To get a CV suitably slick I suggest spending at least 30 hours on it.
People don’t believe that it takes that long. But why not?
We’re cramming our whole professional and educational career into around 800 words – the same length as this article. When we start pulling it apart and constructing a descriptive and engaging picture of a person’s professional prowess, then people start believing me. It’s a craft. An art. One worth learning, to keep it updated.
The 2 main audiences for our CVs are: 1. Employers and 2. Recruitment consultants.
With the market being more competitive, it’s never been more important to present a polished version of ourselves. To hear first-hand how we could do better, I asked two trusted recruitment consultants for the most common CV mistakes.
Lilian Bishop leads UK-based Armstrong Bishop, which recruits lawyers for companies in the UK and on mainland Europe. Kraig Lenehan recruits IT professionals in Toronto for Robert Half. This is what they say about oversights in CV-writing:
1. Un-tailored CVs
When people say we should tailor our CV to each job description, they mean it. We can’t fit our whole career into 2 pages but we can pick out the prominent parts that are relevant for each role. If the CV mismatches the criteria, it goes in one direction.. the bin.
Employers want to see a “fit” and the CV is a communication channel where their language is the language to use. Adopting the company’s language and fitting to the advertised position is an easy win not to be overlooked.
2. Too long – 2 pages is plenty
Detail is important but, for many, more than 2 sides of A4 is a fuss. Who has the time to read it all? A CV is less than a 2 minute speed read! A first glance with an experienced eye takes only 40 seconds!
More than 2 pages might suggest that:
We can’t identify pertinent points;
We can’t separate the skills and experience from titchy tasks; and
We can’t be bothered to be precise and succinct.
We might anticipate that the human behind a verbose CV is someone who talks more than listens and doesn’t consider the context for their audience. Ouch! So if you run into 3 pages, be sure that they’re required.
3. Putting education ahead of work experience
Unless we’re still in education, then our work experience should be early on in CVs, with education and qualifications later.
After first and last name at the top, contact details closely below, a brief profile or snapshot follows and then work experience comes next. Even those with minimal experience may have part-time jobs or voluntary roles –indicating skills and qualities.
4. Not putting most recent role first under employment
The rule is “most recent first”. There’s no point in our favourite role being top, or bunching roles into “worked within sector” or “job type” groups. Reverse chronology is vital.
Text needs to be easily digestible, with easy-to-spot keywords and indicators. Sentences that take 2 whole lines are too much. Think “snappy”!

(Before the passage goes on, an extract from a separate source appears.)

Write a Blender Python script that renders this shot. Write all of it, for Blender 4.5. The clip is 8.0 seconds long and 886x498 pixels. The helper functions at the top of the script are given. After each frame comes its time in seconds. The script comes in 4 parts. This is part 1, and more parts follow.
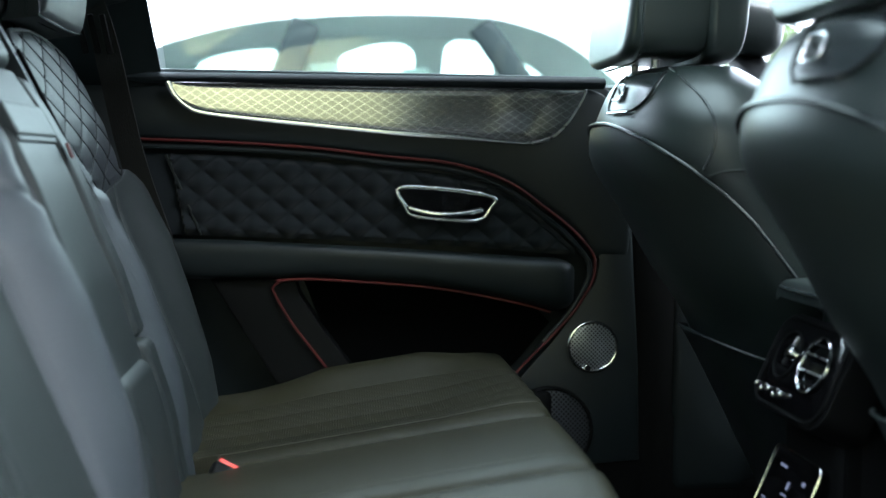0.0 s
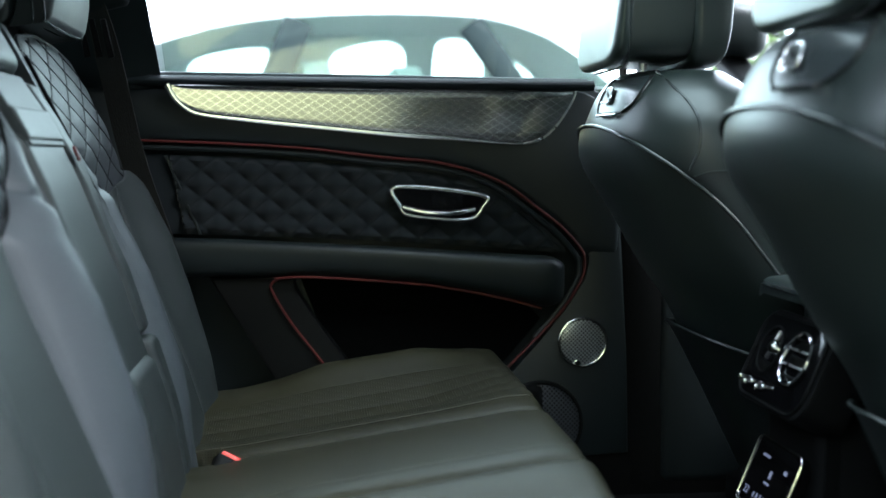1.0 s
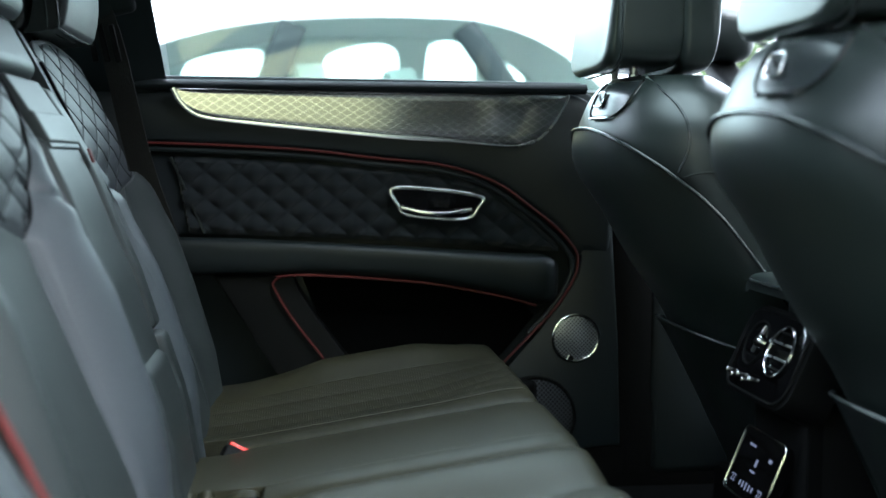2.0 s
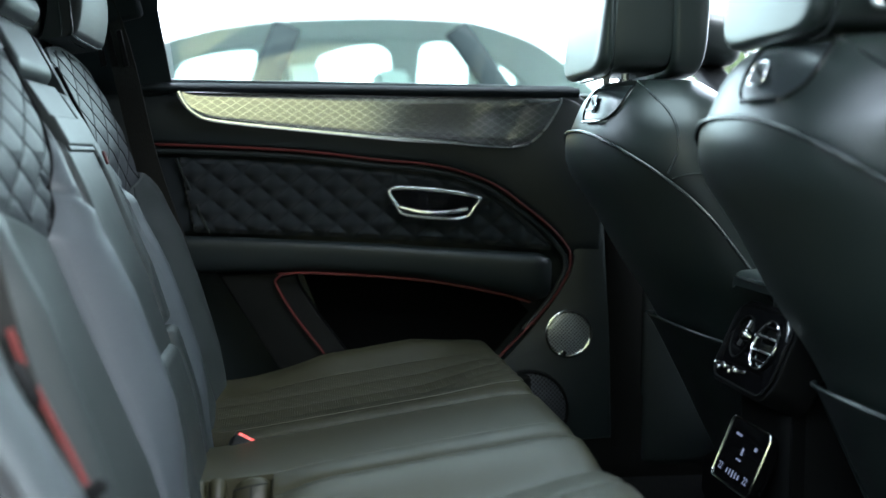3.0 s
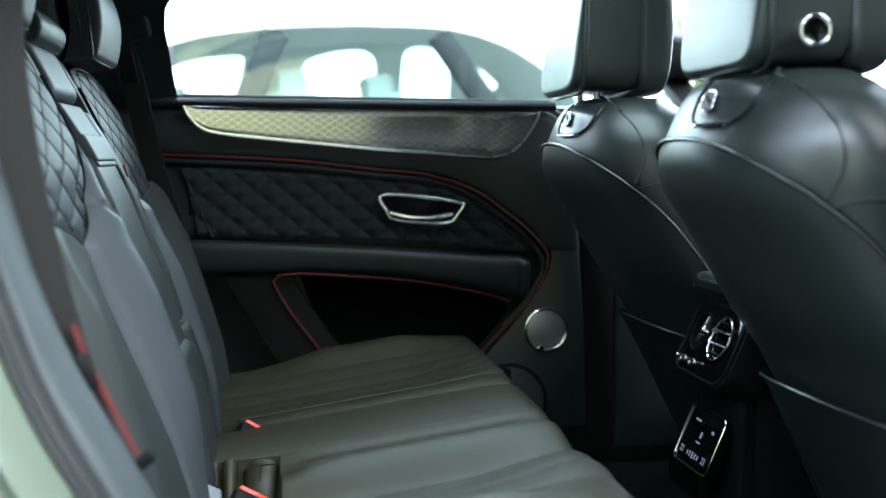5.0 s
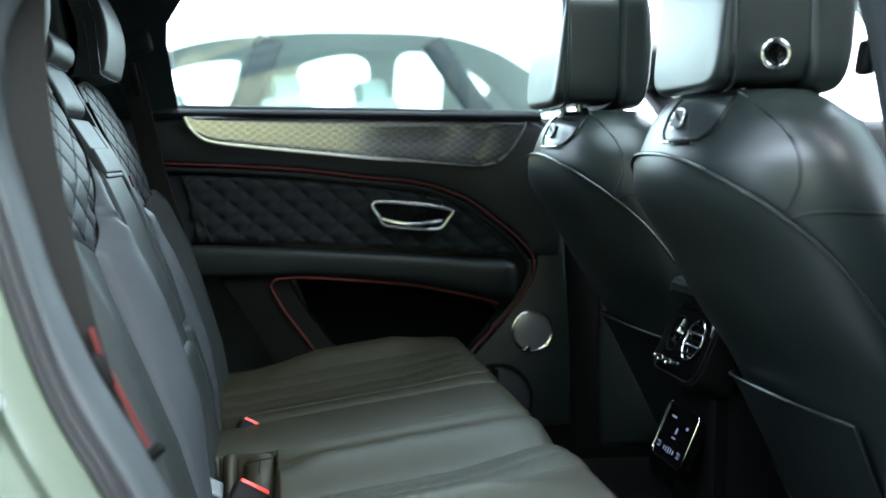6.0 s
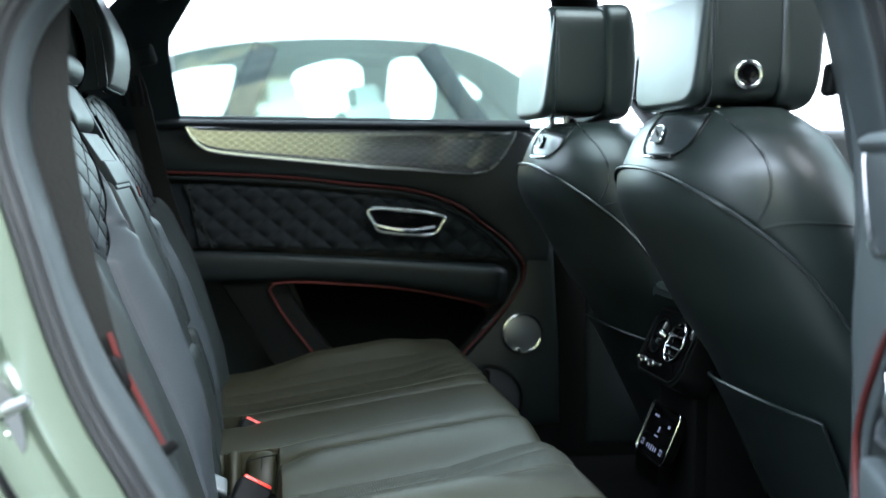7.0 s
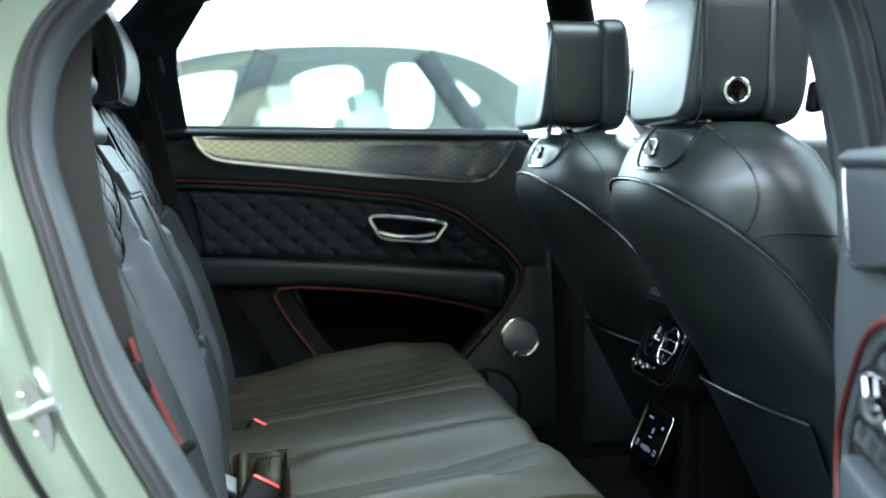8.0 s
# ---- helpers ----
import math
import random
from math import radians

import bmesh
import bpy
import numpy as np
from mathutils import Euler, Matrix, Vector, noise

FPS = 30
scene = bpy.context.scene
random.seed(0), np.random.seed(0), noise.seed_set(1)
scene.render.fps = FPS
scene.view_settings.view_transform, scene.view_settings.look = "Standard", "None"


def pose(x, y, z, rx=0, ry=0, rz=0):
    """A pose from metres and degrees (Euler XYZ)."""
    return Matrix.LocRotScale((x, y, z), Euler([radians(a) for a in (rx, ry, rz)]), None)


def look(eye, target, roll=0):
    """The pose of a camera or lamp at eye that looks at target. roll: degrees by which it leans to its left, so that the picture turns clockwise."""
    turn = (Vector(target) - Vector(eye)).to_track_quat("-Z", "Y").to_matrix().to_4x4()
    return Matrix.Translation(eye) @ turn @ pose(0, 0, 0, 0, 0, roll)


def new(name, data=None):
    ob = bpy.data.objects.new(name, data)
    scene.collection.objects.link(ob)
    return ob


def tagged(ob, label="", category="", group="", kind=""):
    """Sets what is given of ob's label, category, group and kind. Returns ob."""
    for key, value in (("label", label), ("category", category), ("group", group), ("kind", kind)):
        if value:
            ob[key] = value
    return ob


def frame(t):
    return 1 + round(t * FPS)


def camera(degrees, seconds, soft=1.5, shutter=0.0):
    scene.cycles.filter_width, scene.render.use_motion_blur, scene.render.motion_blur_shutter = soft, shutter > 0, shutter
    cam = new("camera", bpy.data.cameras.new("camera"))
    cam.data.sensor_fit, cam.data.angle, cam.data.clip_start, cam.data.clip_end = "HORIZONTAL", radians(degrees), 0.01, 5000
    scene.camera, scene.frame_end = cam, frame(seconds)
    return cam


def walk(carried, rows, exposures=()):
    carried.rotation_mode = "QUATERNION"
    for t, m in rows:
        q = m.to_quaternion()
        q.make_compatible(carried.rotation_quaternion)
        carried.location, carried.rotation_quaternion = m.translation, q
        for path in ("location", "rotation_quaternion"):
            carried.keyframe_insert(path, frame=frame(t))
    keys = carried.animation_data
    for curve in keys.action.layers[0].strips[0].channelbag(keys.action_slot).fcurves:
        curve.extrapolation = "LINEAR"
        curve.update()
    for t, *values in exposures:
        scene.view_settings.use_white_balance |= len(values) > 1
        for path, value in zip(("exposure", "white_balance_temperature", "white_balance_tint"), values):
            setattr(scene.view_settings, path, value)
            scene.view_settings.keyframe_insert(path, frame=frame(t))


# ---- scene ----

Formatting is key and a few bulleted highlights are helpful. Droning on in detail is a danger. It’s not an autobiography but a table of events telling a story.
5. Job content VS candidate capabilities
“It’s not about what the employer activities are but an accurate description of their job and the key achievements during their time there.” says Kraig.
A CV is a document about an individual, a person with a career. Thanks to Google it’s never been easier to look up a company. The job title followed by the name of the company and town/city/country is plenty. Full postal addresses and website links make for laborious reading. It fills up a page like unappetising food thrown together on an over-packed plate.
6. Spelling mistakes
One minor typo may be overlooked, but more basic language or spelling mistakes are simply shoddy. Recruiters consider whether they’d employ us. If not, then they won’t risk us showing them up in front of their client.
Even when people consider their CV a work of art, spending evenings and weekends perfecting it, we still find minor mistakes. Why draw attention to the wrong detail?
There’s an interview place. We get one shot at it – our CV – so we should care whether it’s a slick read or sluggish. Recruiters work for clients, not applicants. Why wind up one of them when they’re a route to a new role?
P.S. Waiting until we face redundancy or feel an impatience to move on is unwise. At the brink of a huge change we’re less likely to be calm and confident. By updating our CVs every few months we can add proud or notable moments, when they happen, to capture the rich context. It’s worth being ready for when we don’t feel so upbeat.